Thread: Foreign table scan estimates

Foreign table scan estimates

From
"Albe Laurenz"
Date:
While playing around with ANALYZE on foreign tables, I noticed
that the row count estimate for foreign scans is still
initialized to 1000 even if there are statistics for the
foreign table.  I think that this should be improved.

The attached patch illustrates my suggestion.

BTW, ist there any other place where foreign table statistics
should or do enter the planning process?

Yours,
Laurenz Albe

Attachment

Re: Foreign table scan estimates

From
Tom Lane
Date:
"Albe Laurenz" <laurenz.albe@wien.gv.at> writes:
> While playing around with ANALYZE on foreign tables, I noticed
> that the row count estimate for foreign scans is still
> initialized to 1000 even if there are statistics for the
> foreign table.  I think that this should be improved.

> The attached patch illustrates my suggestion.

I don't think this is appropriate; it will just waste cycles because
the FDW will have to repeat the calculations after obtaining a real
estimate of the foreign table size.  If we trusted pg_class.reltuples
to be up to date, there might be some value in this.  But we don't
trust that for regular tables (cf. plancat.c), and I don't see why
we would do so for foreign tables.

I think on the whole it's better to abdicate responsibility here and
require the FDW to do something in its GetForeignRelSize function.
It's not like we'd be saving the FDW a lot of code in the (unlikely)
case that this is exactly what it would do anyway.

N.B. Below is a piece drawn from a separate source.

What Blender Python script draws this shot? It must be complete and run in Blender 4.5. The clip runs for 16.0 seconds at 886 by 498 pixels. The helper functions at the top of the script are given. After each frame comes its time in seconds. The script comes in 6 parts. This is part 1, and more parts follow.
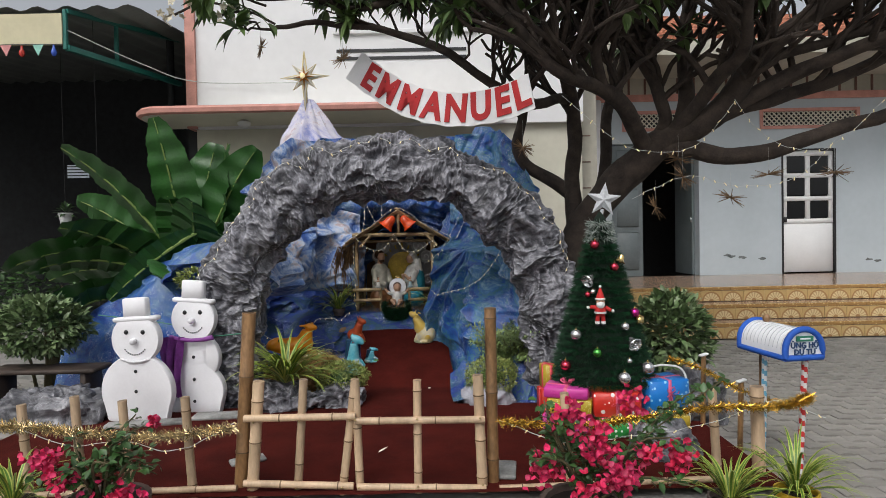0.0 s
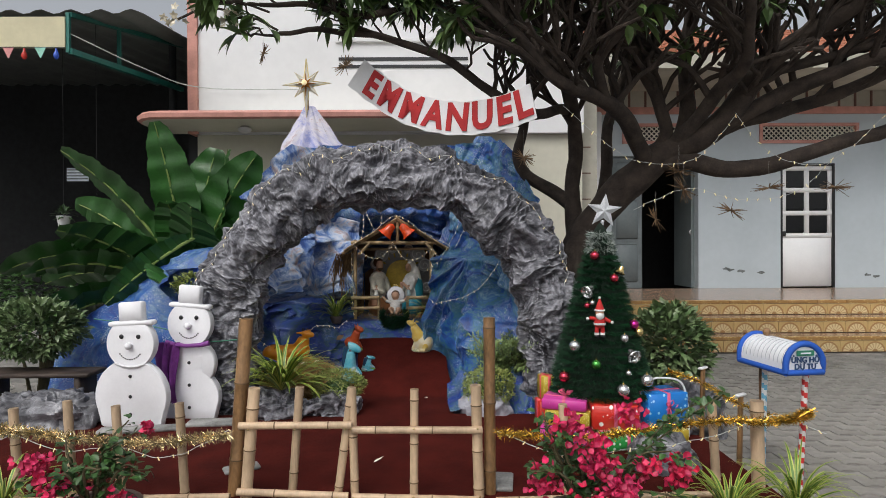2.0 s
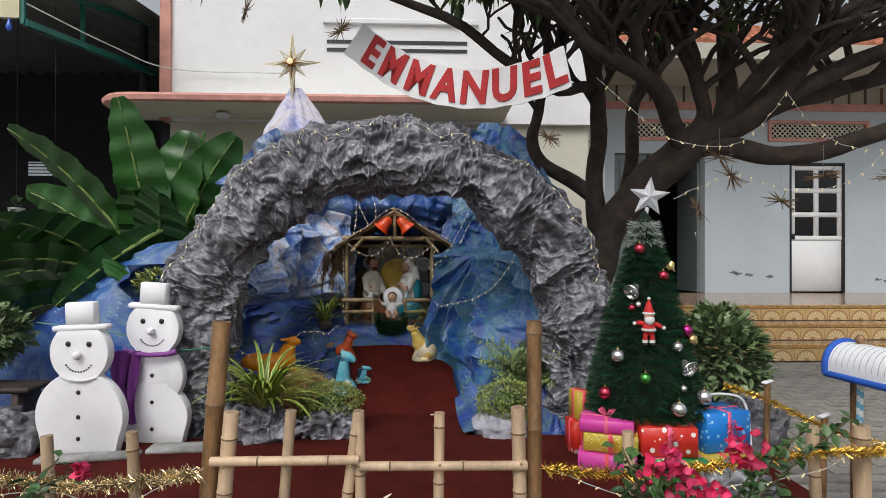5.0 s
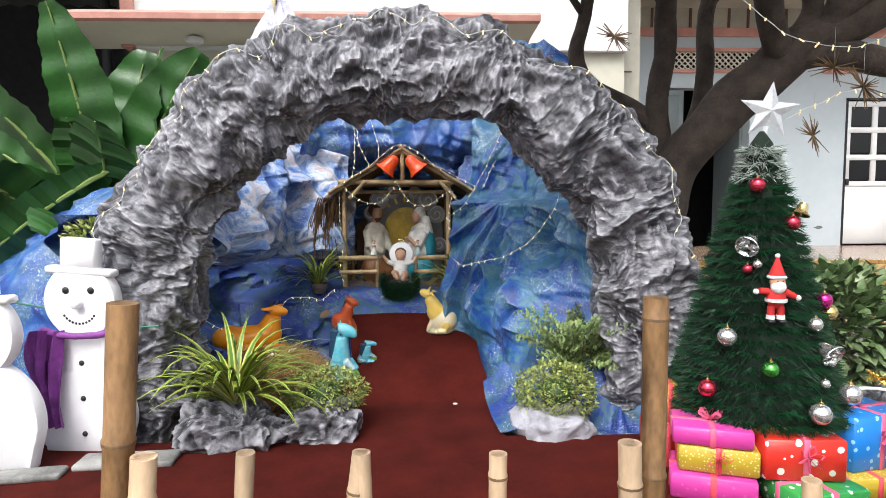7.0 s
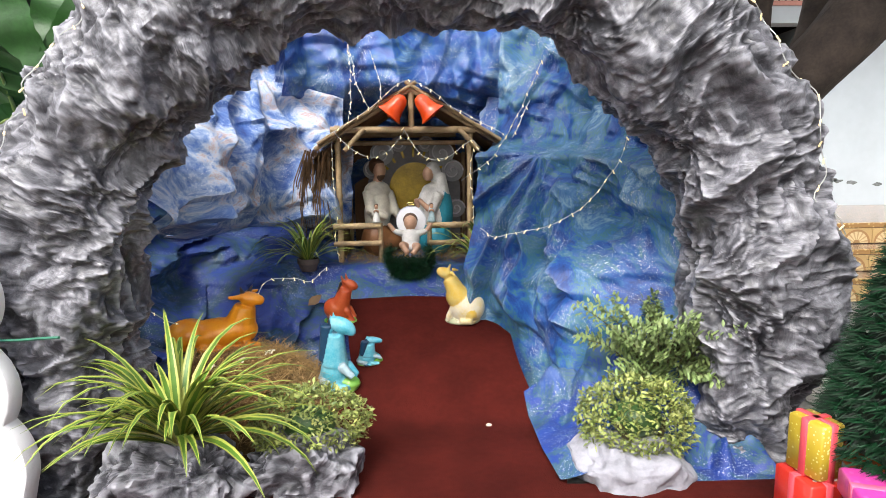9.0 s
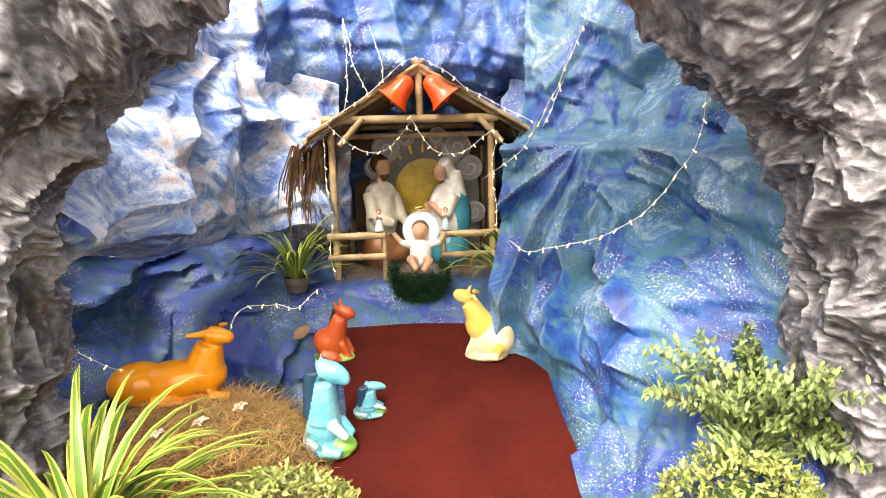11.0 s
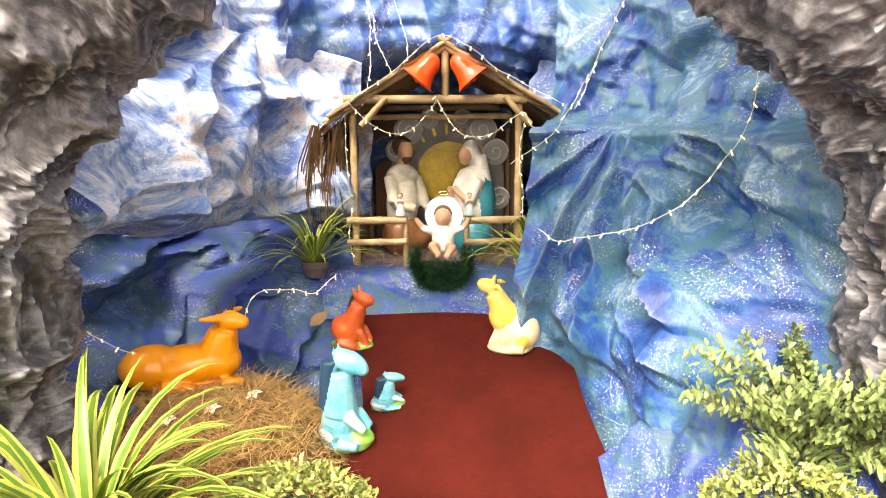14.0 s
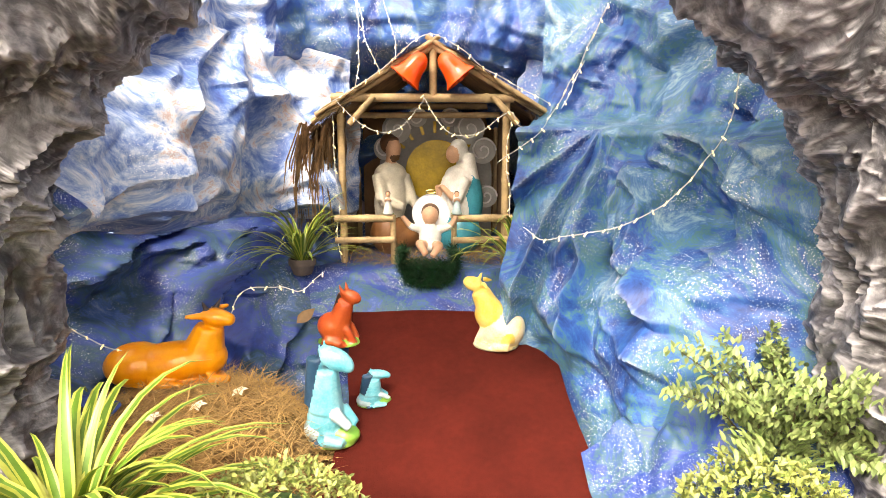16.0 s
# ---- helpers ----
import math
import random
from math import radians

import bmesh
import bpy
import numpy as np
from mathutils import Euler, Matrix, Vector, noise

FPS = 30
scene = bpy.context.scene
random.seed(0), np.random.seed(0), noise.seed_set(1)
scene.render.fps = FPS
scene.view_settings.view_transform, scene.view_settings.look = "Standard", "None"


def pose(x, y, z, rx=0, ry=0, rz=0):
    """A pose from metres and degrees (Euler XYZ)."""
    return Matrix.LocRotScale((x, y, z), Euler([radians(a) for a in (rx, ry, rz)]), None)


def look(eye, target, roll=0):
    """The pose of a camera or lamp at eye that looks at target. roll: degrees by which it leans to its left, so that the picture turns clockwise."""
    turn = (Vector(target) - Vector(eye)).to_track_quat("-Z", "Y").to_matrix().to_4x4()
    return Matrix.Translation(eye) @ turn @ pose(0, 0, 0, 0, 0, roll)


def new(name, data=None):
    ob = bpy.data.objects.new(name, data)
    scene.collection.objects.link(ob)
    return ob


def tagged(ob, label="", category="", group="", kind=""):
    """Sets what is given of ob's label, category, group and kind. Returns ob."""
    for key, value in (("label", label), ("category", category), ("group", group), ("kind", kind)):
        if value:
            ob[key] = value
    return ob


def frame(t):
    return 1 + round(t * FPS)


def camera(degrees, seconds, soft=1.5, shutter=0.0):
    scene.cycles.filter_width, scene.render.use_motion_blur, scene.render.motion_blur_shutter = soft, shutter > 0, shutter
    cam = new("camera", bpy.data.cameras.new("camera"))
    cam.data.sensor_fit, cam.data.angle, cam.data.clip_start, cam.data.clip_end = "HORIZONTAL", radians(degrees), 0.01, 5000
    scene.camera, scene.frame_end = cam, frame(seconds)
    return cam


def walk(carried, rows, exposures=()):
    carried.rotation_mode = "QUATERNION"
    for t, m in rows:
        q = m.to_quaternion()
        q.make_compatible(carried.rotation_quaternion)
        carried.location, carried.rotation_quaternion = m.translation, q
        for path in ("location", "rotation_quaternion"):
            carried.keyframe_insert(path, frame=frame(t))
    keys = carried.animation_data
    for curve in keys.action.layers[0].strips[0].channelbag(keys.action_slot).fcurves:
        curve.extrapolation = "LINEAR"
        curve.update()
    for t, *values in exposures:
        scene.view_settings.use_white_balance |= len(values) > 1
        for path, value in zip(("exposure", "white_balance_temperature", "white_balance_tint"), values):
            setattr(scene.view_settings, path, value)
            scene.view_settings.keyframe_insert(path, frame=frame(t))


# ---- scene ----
cam = camera(74.5, 16.0, 0.6)
METRES, EYE = 3.5, 1.35
# time, place over METRES, and the turn, tilt and lean of the camera
ROWS = [
    (0.0, 0.0, 0.0, 0.0, -0.03, -1.25, 1.16),
    (0.5, 0.0004, -0.0007, 0.0003, -0.08, -0.99, 1.08),
    (1.0, 0.0, 0.0004, -0.0001, -0.15, -0.72, 0.88),
    (1.5, -0.0007, 0.0027, -0.001, -0.2, -0.5, 0.63),
    (2.0, -0.0021, 0.0052, -0.0015, -0.18, -0.34, 0.27),
    (2.5, -0.0063, 0.0076, -0.0025, -0.16, -0.18, -0.07),
    (3.0, -0.0175, 0.0189, -0.0061, -0.21, 0.45, -0.32),
    (5.5, -0.0694, 0.2649, -0.034, -2.55, 0.1, 0.08),
    (6.0, -0.0705, 0.3399, -0.0398, -2.66, -1.7, 0.15),
    (6.5, -0.0812, 0.4112, -0.0456, -2.36, -2.82, 0.08),
    (7.0, -0.0939, 0.4842, -0.046, -2.12, -4.19, 0.27),
    (7.5, -0.0977, 0.5576, -0.0488, -1.9, -5.37, 0.52),
    (8.0, -0.1037, 0.6231, -0.0512, -1.67, -6.58, 0.42),
    (8.5, -0.1172, 0.6864, -0.0508, -1.69, -7.55, 0.44),
    (9.0, -0.1163, 0.7491, -0.0551, -1.93, -8.15, 0.65),
    (11.5, -0.117, 0.9506, -0.057, -0.4, -8.46, 1.73),
    (12.0, -0.121, 0.9577, -0.0576, 0.23, -8.66, 1.53),
    (12.5, -0.1251, 0.9609, -0.0594, 0.74, -9.02, 1.29),
    (13.0, -0.1268, 0.9621, -0.0595, 0.89, -9.37, 1.04),
    (13.5, -0.1257, 0.9622, -0.0598, 0.97, -9.56, 0.69),
    (14.0, -0.1258, 0.9625, -0.0606, 0.97, -9.72, 0.42),
    (14.5, -0.1248, 0.9628, -0.0611, 0.82, -9.81, 0.22),
    (15.0, -0.1232, 0.9613, -0.0607, 0.64, -9.86, 0.08),
    (15.5, -0.1216, 0.9593, -0.0607, 0.39, -9.9, 0.03),
    (16.0, -0.1203, 0.9582, -0.0596, 0.14, -9.93, 0.09),
]
EXPO = [(0.0, -1.0, 6450, 9), (5.5, -0.95, 6450, 9), (6.0, -0.90, 6450, 9), (6.5, -0.33, 6450, 9), (7.0, 0.0, 6450, 9), (7.5, 0.07, 6450, 9), (8.0, 0.12, 6450, 9), (9.0, 0.24, 6550, 10), (11.5, 1.18, 8300, 12), (12.0, 1.24, 8500, 12), (16.0, 1.2, 8500, 12)]
walk(cam, [(t, pose(METRES * x, METRES * y, EYE + METRES * z, 90 + tilt, lean, turn)) for t, x, y, z, turn, tilt, lean in ROWS], EXPO)

# ---- daylight: overcast sky ----
SUN_EL, SUN_AZ = 52.0, 205.0
world = bpy.data.worlds.new("overcast_sky")
scene.world = world
world.use_nodes = True
wn, wl = world.node_tree.nodes, world.node_tree.links
sky = wn.new("ShaderNodeTexSky")
sky.sky_type = "NISHITA"
sky.sun_disc = False
sky.sun_elevation = radians(SUN_EL)
sky.sun_rotation = radians(SUN_AZ)
sky.air_density, sky.dust_density, sky.ozone_density = 1.0, 6.0, 1.0
grey = wn.new("ShaderNodeHueSaturation")
grey.inputs["Saturation"].default_value = 0.25
grey.inputs["Value"].default_value = 2.0
wl.new(sky.outputs[0], grey.inputs["Color"])
wl.new(grey.outputs[0], wn["Background"].inputs[0])
wn["Background"].inputs[1].default_value = 0.15
sun_data = bpy.data.lights.new("sun", "SUN")
sun_data.energy, sun_data.angle, sun_data.color = 1.0, radians(20), (1.0, 0.97, 0.92)
sun = new("sun", sun_data)
sun.matrix_world = look((0, 0, 0), (-math.sin(radians(SUN_AZ)) * math.cos(radians(SUN_EL)),
                                   -math.cos(radians(SUN_AZ)) * math.cos(radians(SUN_EL)), -math.sin(radians(SUN_EL))))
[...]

A different line of thought would be to refactor the definition of
GetForeignRelSize so that it's supposed to set rel->tuples and then
after that we do the selectivity calculation to set rel->rows.
But that doesn't seem attractive to me either; it saves a few lines
for trivial FDWs but makes life impossible for complex ones.  The
FDW might well have a better idea than the core code does about how
to calculate selectivity for remote tables.
        regards, tom lane


Re: Foreign table scan estimates

From
"Albe Laurenz"
Date:
Tom Lane wrote:
>> While playing around with ANALYZE on foreign tables, I noticed
>> that the row count estimate for foreign scans is still
>> initialized to 1000 even if there are statistics for the
>> foreign table.  I think that this should be improved.

>> The attached patch illustrates my suggestion.

> I don't think this is appropriate; it will just waste cycles because
> the FDW will have to repeat the calculations after obtaining a real
> estimate of the foreign table size.  If we trusted pg_class.reltuples
> to be up to date, there might be some value in this.  But we don't
> trust that for regular tables (cf. plancat.c), and I don't see why
> we would do so for foreign tables.
>
> I think on the whole it's better to abdicate responsibility here and
> require the FDW to do something in its GetForeignRelSize function.
> It's not like we'd be saving the FDW a lot of code in the (unlikely)
> case that this is exactly what it would do anyway.

I agree.

Yours,
Laurenz Albe